Nigeria has produced some of the greatest musicians of the world. Probably best known are juju master King Sunny Adé and the great jazzman Fela Anikulapo Kuti. But in an earlier generation, Fela Sowande loomed quite as large. Sowande was successful in popular music, as a bandleader in the early Highlife scene, as well an accomplished jazz performer. He was also a fine classical organist and choral conducter. His largest body of work is church choral and organ music. Migrating to Britain, he achieved instant fame as a concert pianist with a performance of Gershwin’s Rhapsody in Blue, and subsequently performed in duets with Fats Waller. He eventually returned to Nigeria as a teacher, and then lived his last years in Ohio, where he is buried.
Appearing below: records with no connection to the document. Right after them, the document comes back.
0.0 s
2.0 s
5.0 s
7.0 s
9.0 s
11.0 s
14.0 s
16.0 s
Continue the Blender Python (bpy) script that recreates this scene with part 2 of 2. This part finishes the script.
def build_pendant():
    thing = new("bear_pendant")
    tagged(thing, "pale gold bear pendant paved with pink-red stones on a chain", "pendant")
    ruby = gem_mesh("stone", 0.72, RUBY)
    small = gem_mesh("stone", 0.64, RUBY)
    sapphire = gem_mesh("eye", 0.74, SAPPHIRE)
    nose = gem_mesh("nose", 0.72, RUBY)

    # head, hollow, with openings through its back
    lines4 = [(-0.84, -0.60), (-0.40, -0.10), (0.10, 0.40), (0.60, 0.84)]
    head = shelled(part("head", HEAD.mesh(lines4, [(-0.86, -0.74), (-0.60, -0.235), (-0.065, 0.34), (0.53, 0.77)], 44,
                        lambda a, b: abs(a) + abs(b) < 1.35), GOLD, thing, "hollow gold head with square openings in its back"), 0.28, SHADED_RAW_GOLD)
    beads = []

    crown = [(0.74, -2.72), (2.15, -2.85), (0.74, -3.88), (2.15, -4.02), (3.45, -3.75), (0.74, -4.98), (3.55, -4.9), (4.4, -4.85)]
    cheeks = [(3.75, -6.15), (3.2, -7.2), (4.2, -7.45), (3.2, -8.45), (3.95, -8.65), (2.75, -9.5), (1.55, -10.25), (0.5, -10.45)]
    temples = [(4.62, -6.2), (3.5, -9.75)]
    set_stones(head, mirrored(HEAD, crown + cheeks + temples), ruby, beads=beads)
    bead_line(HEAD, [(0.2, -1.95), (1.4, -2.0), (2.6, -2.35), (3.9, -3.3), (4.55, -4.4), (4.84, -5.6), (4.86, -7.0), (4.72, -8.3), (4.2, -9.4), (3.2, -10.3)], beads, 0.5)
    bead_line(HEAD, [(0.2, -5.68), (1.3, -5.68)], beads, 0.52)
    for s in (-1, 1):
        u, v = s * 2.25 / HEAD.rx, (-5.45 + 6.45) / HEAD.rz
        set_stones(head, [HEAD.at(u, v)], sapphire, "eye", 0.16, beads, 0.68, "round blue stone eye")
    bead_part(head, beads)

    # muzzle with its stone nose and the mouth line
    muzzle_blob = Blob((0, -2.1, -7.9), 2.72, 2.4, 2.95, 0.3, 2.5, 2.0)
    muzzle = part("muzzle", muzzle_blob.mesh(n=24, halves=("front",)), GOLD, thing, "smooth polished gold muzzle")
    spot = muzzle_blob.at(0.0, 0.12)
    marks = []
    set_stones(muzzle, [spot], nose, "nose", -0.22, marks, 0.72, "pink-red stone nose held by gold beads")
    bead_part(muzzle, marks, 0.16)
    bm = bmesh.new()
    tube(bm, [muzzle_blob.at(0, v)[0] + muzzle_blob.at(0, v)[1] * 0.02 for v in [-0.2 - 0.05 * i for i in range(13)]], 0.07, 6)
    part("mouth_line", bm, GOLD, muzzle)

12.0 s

But it’s as an orchestral composer that he made his most lasting impact. His work, which infused the English orchestral style with African melodies, rhythms and harmonies, fell out of fashion after the 1950’s, and he was neglected. But here in Canada, Sowande remained a familiar name because of a single radio show. Gilmour’s Albums ran on CBC radio for an amazing 40 years.… 52 weeks a year, with no repeats. The show was an eclectic mixture of jazz, opera, chamber music, broadway tunes, and folk material (and the obligatory Old Canadian taste for wailing bagpipes), drawn from the personal record collection of journalist Clyde Gilmour. The show ended on Gilmour’s retirement in 1997. During much of that forty-year run, Gilmour used the final Akinla movement of Sowande’s African Suite for Strings as a signature tune. Consequently, that piece has remained within the standard orchestral repertoire in Canada.
I have two recordings of the African Suite. One is a 1975 vinyl by the New Symphony Strings, directed by Trevor Harvey, and the other is a recent CD directed by Mario Bernardi with the CBC Vancouver Symphony Orchestra. The work is highly entertaining, with several striking moments. There is not only the familiar Akinla passage, but a wonderful lullaby, which Sowande said he overheard sung by an neighbour “in the stillness of an African evening”. That alone tells you the age of its inception, because the last thing you would attribute to his native Lagos in recent decades is “stillness”!. African cities are quiet in daytime, but rise to a dinful frenzy in the evenings. But Sowande was born in 1904, and left for England in 1934.
Sowande is deserving of a serious revival.